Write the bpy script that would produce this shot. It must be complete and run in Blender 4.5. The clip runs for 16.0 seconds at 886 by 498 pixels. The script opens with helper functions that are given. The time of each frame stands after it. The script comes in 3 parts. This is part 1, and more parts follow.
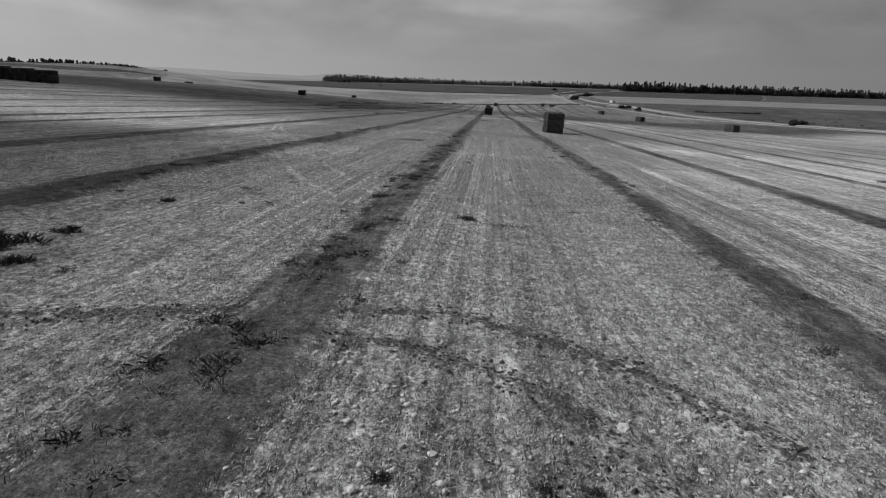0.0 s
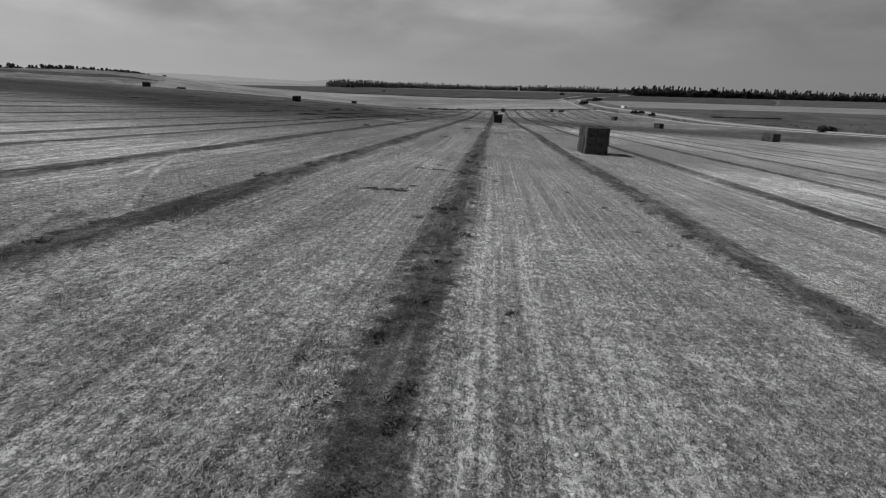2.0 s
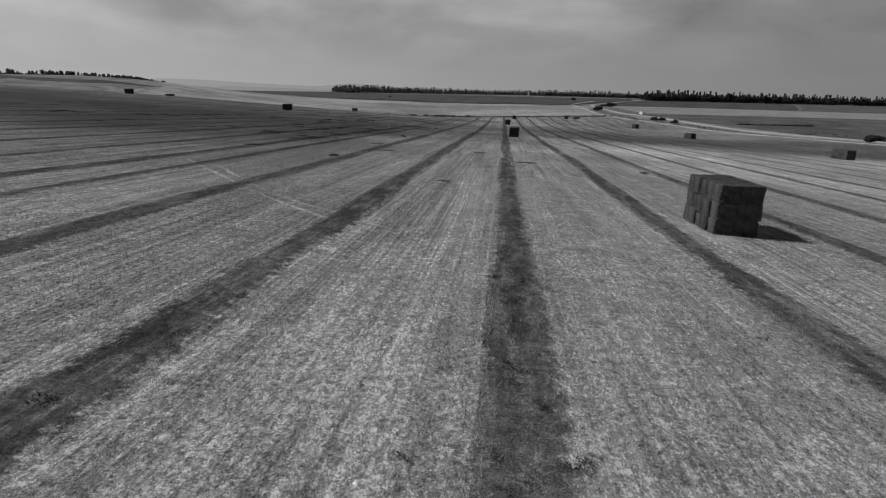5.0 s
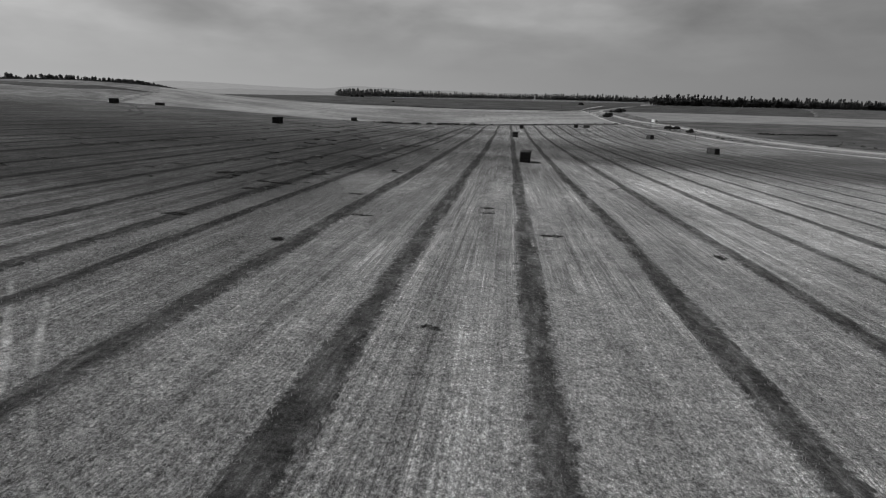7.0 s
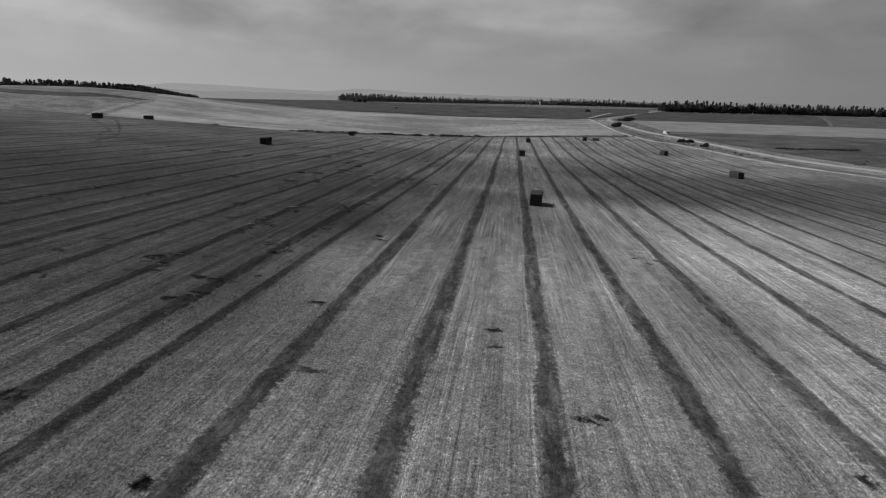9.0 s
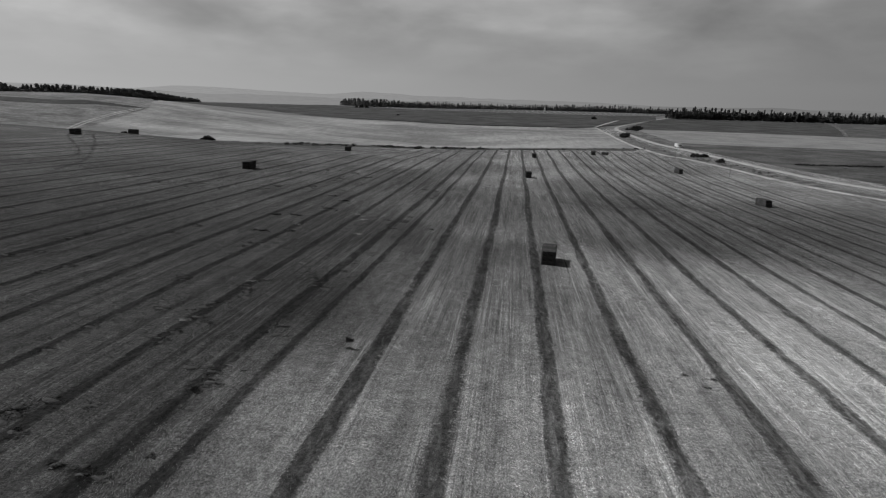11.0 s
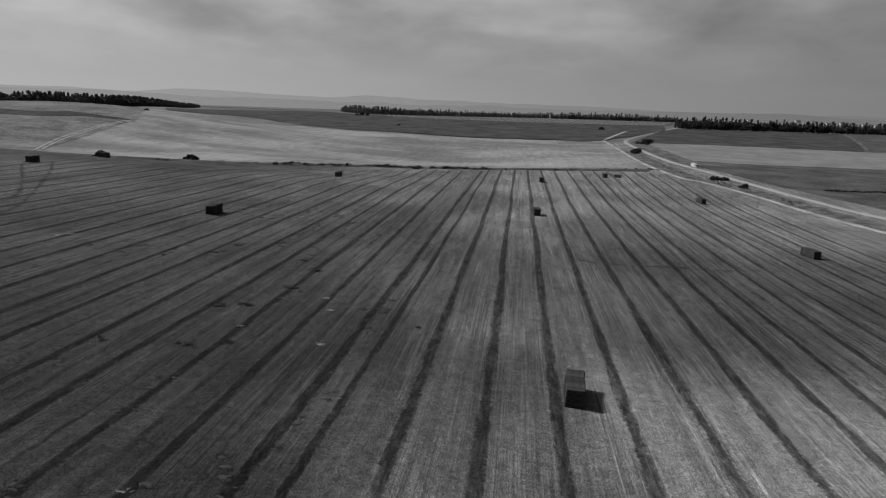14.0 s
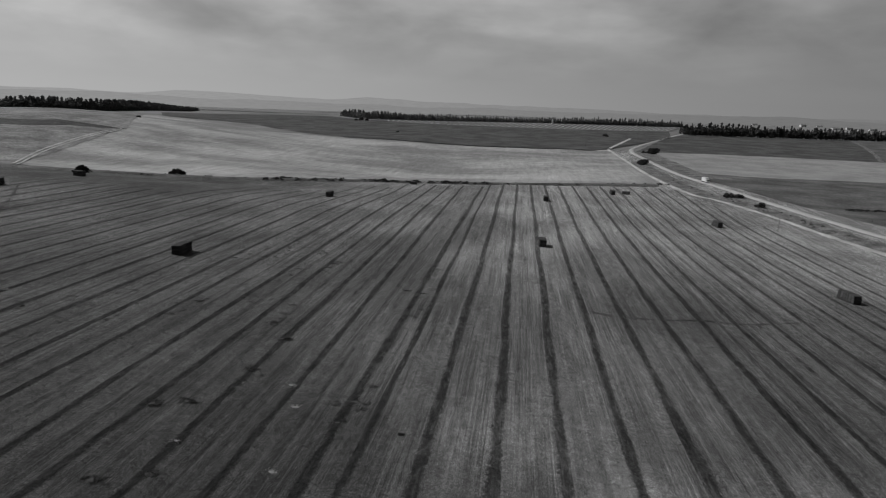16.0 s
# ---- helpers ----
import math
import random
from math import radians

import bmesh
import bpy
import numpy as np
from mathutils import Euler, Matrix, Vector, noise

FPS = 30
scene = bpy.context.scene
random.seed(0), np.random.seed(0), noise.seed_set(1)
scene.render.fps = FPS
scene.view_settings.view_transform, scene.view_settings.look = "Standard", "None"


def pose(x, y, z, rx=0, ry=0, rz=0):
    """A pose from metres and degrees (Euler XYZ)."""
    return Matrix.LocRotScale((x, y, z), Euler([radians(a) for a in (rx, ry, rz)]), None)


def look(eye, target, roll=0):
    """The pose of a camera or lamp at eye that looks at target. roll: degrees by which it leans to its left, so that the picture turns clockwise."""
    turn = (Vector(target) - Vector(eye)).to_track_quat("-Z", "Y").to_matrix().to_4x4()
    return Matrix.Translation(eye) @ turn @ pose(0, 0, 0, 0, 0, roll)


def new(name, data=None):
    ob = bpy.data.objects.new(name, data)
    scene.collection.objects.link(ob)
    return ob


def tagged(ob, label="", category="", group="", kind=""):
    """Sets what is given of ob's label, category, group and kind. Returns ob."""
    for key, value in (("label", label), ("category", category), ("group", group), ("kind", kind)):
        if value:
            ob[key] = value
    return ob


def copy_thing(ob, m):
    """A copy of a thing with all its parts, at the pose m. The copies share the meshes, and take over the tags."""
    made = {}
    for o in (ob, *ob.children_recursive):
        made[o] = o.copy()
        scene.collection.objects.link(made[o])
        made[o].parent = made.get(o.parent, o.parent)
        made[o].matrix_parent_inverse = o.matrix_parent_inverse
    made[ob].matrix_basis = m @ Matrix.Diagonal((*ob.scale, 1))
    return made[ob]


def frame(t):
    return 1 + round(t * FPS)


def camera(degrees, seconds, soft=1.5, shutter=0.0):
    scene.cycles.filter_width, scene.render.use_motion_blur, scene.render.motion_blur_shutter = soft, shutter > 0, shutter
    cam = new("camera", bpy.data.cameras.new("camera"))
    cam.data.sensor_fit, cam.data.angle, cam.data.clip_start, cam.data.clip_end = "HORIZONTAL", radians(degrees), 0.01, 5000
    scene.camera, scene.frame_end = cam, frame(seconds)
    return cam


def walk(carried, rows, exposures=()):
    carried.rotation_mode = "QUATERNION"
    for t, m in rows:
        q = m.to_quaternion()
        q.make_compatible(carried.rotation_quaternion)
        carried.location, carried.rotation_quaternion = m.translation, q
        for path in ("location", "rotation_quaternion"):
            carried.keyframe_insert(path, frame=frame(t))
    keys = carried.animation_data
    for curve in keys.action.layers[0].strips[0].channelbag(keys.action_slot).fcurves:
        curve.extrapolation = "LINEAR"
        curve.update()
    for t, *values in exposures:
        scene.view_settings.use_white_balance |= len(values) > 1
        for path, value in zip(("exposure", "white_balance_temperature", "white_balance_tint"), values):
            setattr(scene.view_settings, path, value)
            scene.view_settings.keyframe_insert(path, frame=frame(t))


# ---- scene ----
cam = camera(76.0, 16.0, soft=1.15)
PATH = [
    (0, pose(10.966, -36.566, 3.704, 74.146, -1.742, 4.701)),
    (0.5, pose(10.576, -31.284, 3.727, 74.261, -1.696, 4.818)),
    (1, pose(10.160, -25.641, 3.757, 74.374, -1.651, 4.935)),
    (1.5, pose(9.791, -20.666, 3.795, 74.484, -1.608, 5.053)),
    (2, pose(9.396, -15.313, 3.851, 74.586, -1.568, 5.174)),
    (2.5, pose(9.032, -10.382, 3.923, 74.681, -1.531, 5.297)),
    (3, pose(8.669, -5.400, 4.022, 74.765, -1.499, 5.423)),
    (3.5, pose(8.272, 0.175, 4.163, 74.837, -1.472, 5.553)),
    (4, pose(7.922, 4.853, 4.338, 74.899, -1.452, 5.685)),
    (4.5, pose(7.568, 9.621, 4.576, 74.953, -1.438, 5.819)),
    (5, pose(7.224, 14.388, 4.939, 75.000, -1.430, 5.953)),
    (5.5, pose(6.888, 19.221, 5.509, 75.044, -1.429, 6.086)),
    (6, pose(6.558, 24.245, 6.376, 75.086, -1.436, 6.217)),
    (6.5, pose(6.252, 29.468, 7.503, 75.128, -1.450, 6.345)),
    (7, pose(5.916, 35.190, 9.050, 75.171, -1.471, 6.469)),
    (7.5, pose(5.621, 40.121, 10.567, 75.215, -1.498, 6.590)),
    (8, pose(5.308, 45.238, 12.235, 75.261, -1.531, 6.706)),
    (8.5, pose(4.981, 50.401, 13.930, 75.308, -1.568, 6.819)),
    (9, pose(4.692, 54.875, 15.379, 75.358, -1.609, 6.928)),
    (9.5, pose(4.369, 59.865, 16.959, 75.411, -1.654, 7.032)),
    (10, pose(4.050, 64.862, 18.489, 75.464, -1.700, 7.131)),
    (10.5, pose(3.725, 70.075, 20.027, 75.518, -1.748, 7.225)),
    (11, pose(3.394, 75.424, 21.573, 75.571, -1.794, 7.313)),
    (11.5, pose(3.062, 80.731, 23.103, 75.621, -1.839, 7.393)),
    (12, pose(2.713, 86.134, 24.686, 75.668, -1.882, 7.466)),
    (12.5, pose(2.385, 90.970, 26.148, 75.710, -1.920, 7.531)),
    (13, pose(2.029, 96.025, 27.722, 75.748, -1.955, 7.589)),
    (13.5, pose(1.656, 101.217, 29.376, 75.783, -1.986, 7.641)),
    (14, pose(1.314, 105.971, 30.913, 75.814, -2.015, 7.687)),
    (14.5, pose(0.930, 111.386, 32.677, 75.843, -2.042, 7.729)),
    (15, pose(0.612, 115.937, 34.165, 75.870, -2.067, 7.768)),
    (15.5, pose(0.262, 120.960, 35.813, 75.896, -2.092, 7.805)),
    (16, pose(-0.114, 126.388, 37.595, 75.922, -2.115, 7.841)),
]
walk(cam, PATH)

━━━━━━

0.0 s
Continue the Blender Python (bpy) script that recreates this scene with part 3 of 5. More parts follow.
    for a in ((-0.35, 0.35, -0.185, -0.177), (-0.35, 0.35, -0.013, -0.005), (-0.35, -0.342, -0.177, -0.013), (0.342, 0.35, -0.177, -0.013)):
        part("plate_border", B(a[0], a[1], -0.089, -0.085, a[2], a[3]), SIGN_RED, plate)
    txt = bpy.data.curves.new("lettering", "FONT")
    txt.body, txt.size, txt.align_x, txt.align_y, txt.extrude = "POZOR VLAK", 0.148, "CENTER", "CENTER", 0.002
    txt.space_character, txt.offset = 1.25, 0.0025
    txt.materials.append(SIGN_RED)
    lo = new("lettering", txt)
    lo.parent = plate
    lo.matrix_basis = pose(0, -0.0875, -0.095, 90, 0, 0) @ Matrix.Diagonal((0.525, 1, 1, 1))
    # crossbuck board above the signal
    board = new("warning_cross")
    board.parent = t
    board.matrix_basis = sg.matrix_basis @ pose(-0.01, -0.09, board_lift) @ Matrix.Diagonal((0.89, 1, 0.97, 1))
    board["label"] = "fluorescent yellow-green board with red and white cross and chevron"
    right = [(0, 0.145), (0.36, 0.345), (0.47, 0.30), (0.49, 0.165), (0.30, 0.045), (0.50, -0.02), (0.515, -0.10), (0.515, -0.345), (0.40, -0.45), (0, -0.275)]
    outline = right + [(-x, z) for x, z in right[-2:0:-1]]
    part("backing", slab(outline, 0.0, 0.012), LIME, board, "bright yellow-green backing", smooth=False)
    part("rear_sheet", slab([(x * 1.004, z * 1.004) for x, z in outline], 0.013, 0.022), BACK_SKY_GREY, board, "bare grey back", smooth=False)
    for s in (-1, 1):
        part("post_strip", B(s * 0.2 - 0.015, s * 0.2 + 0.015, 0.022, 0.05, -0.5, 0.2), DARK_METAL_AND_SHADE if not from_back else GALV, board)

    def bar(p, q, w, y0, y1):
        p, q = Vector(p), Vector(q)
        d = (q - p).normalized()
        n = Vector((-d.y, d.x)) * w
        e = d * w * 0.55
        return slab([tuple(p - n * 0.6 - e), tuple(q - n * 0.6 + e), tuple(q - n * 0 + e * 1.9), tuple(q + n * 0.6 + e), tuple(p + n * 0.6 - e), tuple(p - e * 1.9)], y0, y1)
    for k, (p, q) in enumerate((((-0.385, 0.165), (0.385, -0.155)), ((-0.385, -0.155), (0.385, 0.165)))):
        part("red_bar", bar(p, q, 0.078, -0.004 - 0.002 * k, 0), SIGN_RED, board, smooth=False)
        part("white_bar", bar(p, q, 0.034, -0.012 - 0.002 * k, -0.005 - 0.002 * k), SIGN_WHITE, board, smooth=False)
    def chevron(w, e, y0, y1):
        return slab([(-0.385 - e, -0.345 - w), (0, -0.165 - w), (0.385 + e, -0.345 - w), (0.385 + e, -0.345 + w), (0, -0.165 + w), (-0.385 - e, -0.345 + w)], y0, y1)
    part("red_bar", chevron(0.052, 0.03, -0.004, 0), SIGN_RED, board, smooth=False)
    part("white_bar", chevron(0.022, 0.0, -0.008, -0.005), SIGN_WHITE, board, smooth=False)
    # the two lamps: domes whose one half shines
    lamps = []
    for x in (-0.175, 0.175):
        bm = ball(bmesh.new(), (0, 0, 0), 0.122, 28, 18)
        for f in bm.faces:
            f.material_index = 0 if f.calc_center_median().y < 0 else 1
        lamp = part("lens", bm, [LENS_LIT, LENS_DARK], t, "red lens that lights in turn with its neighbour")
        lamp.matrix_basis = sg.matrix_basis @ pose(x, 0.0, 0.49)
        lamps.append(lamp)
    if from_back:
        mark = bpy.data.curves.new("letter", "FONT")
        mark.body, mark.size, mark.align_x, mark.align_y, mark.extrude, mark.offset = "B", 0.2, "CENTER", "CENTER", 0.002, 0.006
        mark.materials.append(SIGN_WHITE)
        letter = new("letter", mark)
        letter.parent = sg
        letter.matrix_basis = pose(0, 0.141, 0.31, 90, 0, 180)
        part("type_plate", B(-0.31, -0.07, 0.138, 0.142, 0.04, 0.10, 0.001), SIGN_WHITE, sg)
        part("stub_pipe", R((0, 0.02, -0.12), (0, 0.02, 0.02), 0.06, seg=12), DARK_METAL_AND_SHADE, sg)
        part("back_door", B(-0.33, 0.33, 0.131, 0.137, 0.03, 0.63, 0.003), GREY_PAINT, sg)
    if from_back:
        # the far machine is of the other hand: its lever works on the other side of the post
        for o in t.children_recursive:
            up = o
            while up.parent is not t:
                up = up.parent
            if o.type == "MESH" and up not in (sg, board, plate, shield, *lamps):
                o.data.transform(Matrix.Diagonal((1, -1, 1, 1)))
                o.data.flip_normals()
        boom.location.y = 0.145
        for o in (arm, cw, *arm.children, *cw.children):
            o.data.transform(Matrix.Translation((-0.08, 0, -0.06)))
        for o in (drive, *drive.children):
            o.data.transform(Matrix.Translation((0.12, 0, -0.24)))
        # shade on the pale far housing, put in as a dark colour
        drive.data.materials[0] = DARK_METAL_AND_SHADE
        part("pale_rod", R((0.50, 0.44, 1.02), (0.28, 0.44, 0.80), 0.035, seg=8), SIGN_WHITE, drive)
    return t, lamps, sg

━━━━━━

[SHORT EXERCISE] Retype precisely, and only, the span of lines that opens at the line containing "ob = bpy.data.objects.new(name, data)" and closes at the line containing "q = m.to_quaternion()", both inclusive.

[WRITTEN ANSWER]
    ob = bpy.data.objects.new(name, data)
    scene.collection.objects.link(ob)
    return ob


def tagged(ob, label="", category="", group="", kind=""):
    """Sets what is given of ob's label, category, group and kind. Returns ob."""
    for key, value in (("label", label), ("category", category), ("group", group), ("kind", kind)):
        if value:
            ob[key] = value
    return ob


def copy_thing(ob, m):
    """A copy of a thing with all its parts, at the pose m. The copies share the meshes, and take over the tags."""
    made = {}
    for o in (ob, *ob.children_recursive):
        made[o] = o.copy()
        scene.collection.objects.link(made[o])
        made[o].parent = made.get(o.parent, o.parent)
        made[o].matrix_parent_inverse = o.matrix_parent_inverse
    made[ob].matrix_basis = m @ Matrix.Diagonal((*ob.scale, 1))
    return made[ob]


def frame(t):
    return 1 + round(t * FPS)


def camera(degrees, seconds, soft=1.5, shutter=0.0):
    scene.cycles.filter_width, scene.render.use_motion_blur, scene.render.motion_blur_shutter = soft, shutter > 0, shutter
    cam = new("camera", bpy.data.cameras.new("camera"))
    cam.data.sensor_fit, cam.data.angle, cam.data.clip_start, cam.data.clip_end = "HORIZONTAL", radians(degrees), 0.01, 5000
    scene.camera, scene.frame_end = cam, frame(seconds)
    return cam


def walk(carried, rows, exposures=()):
    carried.rotation_mode = "QUATERNION"
    for t, m in rows:
        q = m.to_quaternion()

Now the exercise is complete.